The Join block enables you to combine observations from two datasets into a single working dataset.
The following demonstrates how to use the Join block to link information in two input datasets
- lib_books.csv, which contains observations that describe a range of books available from a lending library.
- ddn_subjects.csv, containing observations that link the Dewey Decimal Number to subject descriptions.
Both tables use a common variable Dewey_Decimal_Number:
- Import the datasets lib_books.csv and ddn_subjects.csv into a Workflow using a Text File Import block for each dataset.
- Right-click the lib_books.csv dataset output, click Rename and enter Lib Books.
- Right-click the ddn_subjects.csv dataset output, click Rename and enter Book Subjects.

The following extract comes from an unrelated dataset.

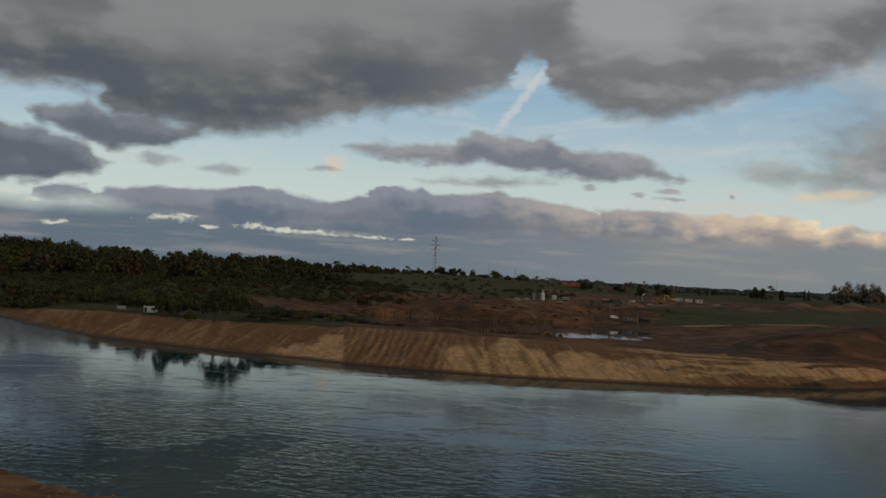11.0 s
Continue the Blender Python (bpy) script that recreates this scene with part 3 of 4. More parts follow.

- Expand the Data Preparation group in the Workflow palette, then click and drag a Join block onto the Workflow canvas.
- Click the Output port of the lib_books dataset block and drag a connection towards the Input port of the Join block. Repeat for the Book Subjects dataset.
- Double-click the Join block to display the the Join Editor view.
The view displays a table for each dataset, with each table containing the dataset's variable names.
- From the Lib Books table, click the variable Dewey_Decimal_Number and, holding the left mouse button down, drag across to the DDN variable in the Book Subjects table, then release the left mouse button.
A connection is drawn between Dewey_Decimal_Number in Lib Books and DDN in Book Subjects.
- Close the Join Editor view and save the configuration when prompted.
A green execution status is displayed in the Output ports of the Join block and the new Working Dataset. The dataset contains variables from both input datasets matched using the Dewey_Decimal_Number and DDN variables.